* Begin DATA SHOWN *

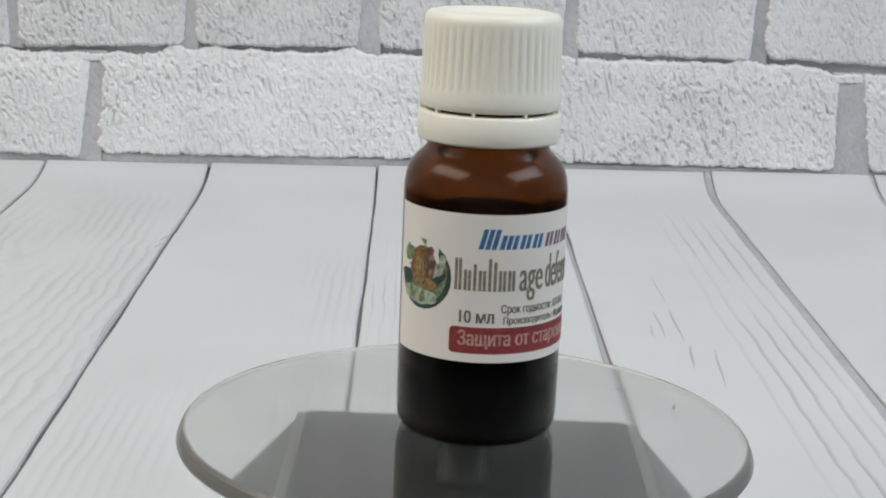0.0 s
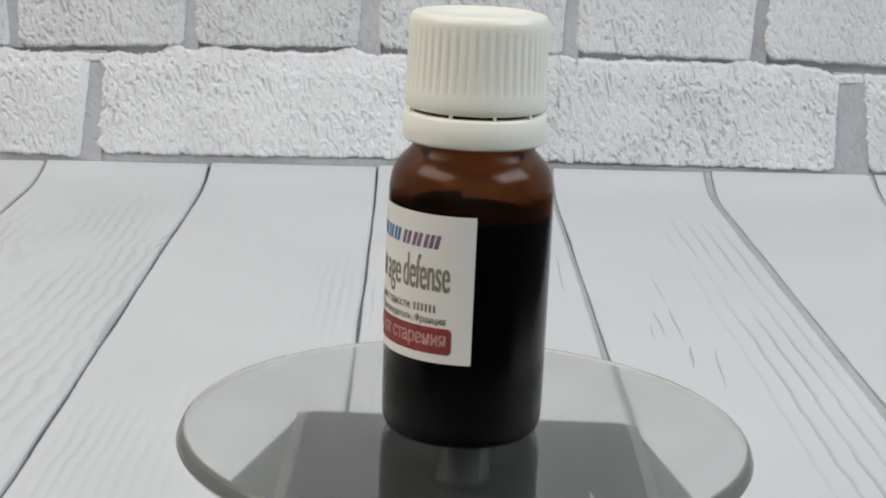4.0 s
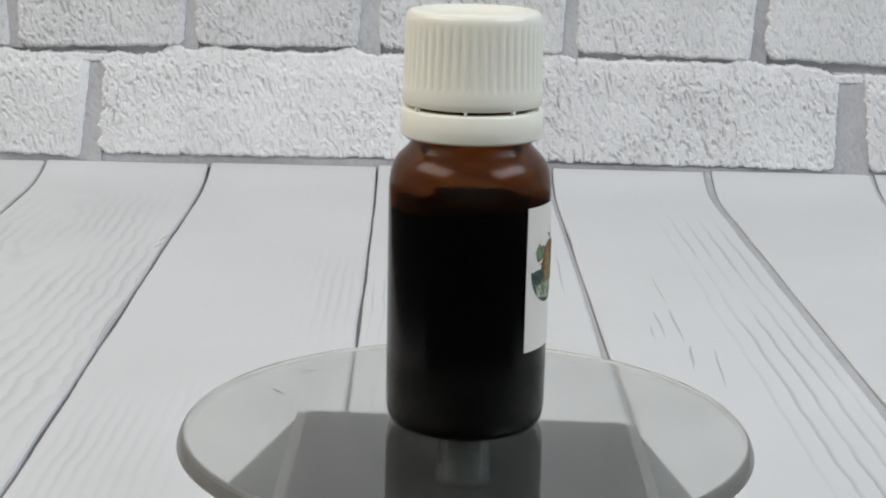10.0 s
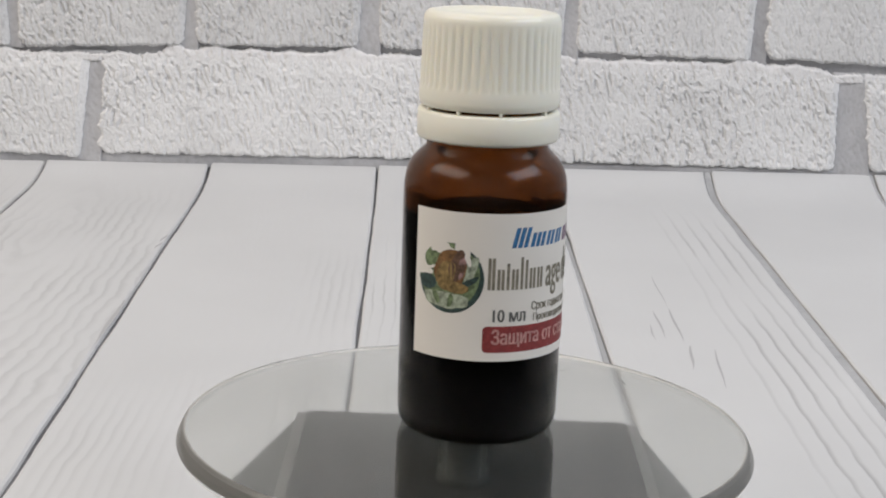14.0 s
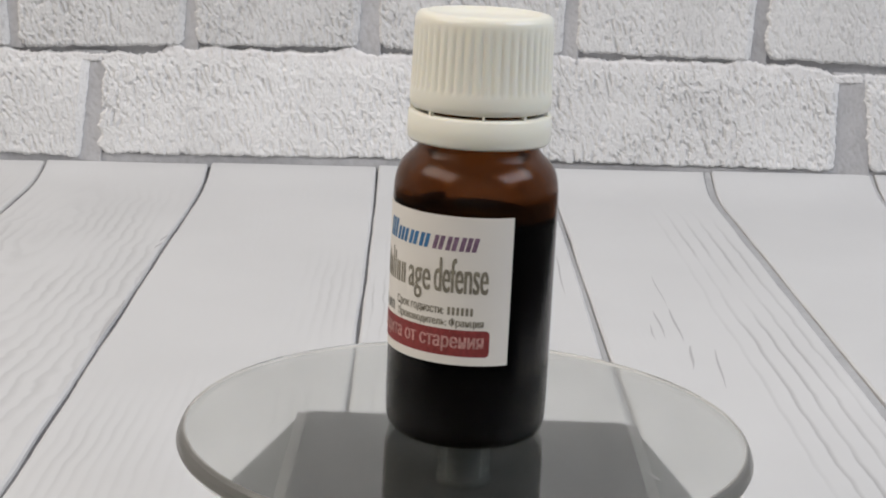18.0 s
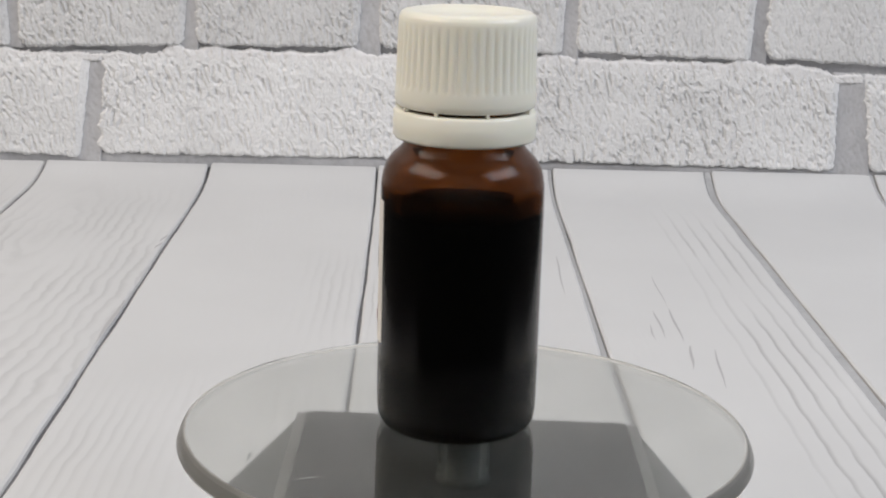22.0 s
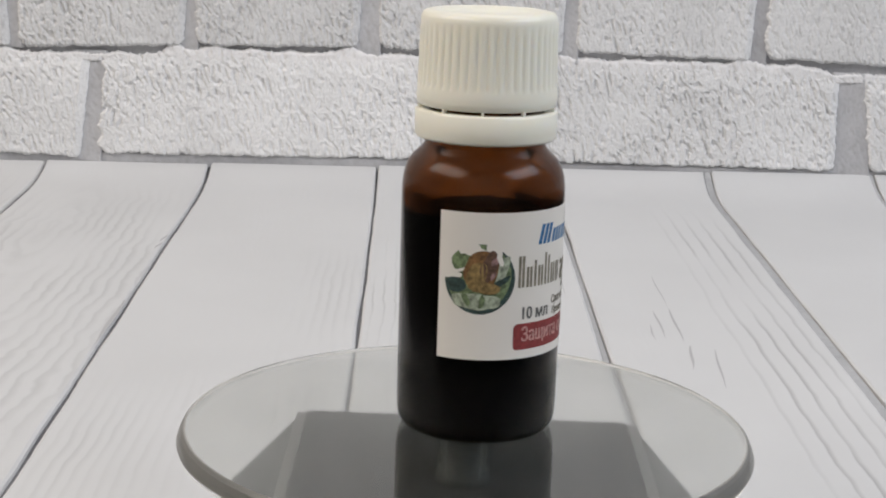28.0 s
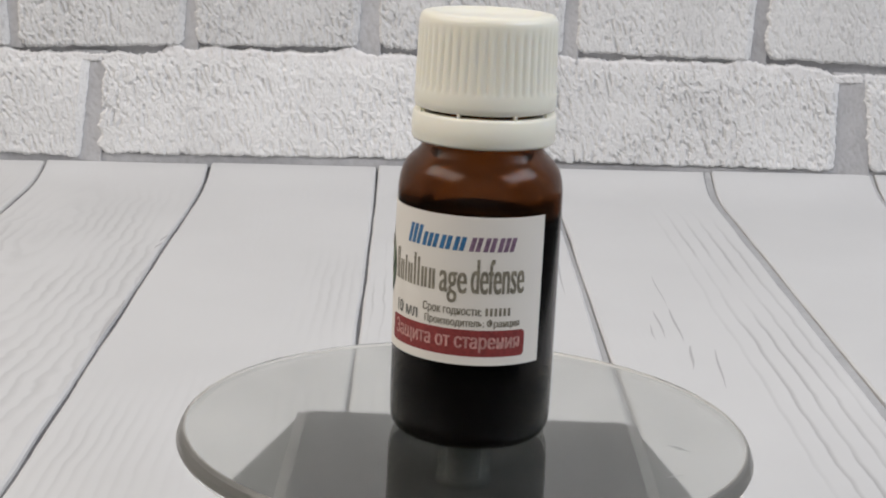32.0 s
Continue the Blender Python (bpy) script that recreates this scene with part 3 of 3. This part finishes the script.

* End DATA SHOWN *

» **WORK TO COMPLETE**
Take the listing and print it again exactly, but without any pictures.

» **RESULT**
0.0 s
4.0 s
10.0 s
14.0 s
18.0 s
22.0 s
28.0 s
32.0 s
Continue the Blender Python (bpy) script that recreates this scene with part 3 of 3. This part finishes the script.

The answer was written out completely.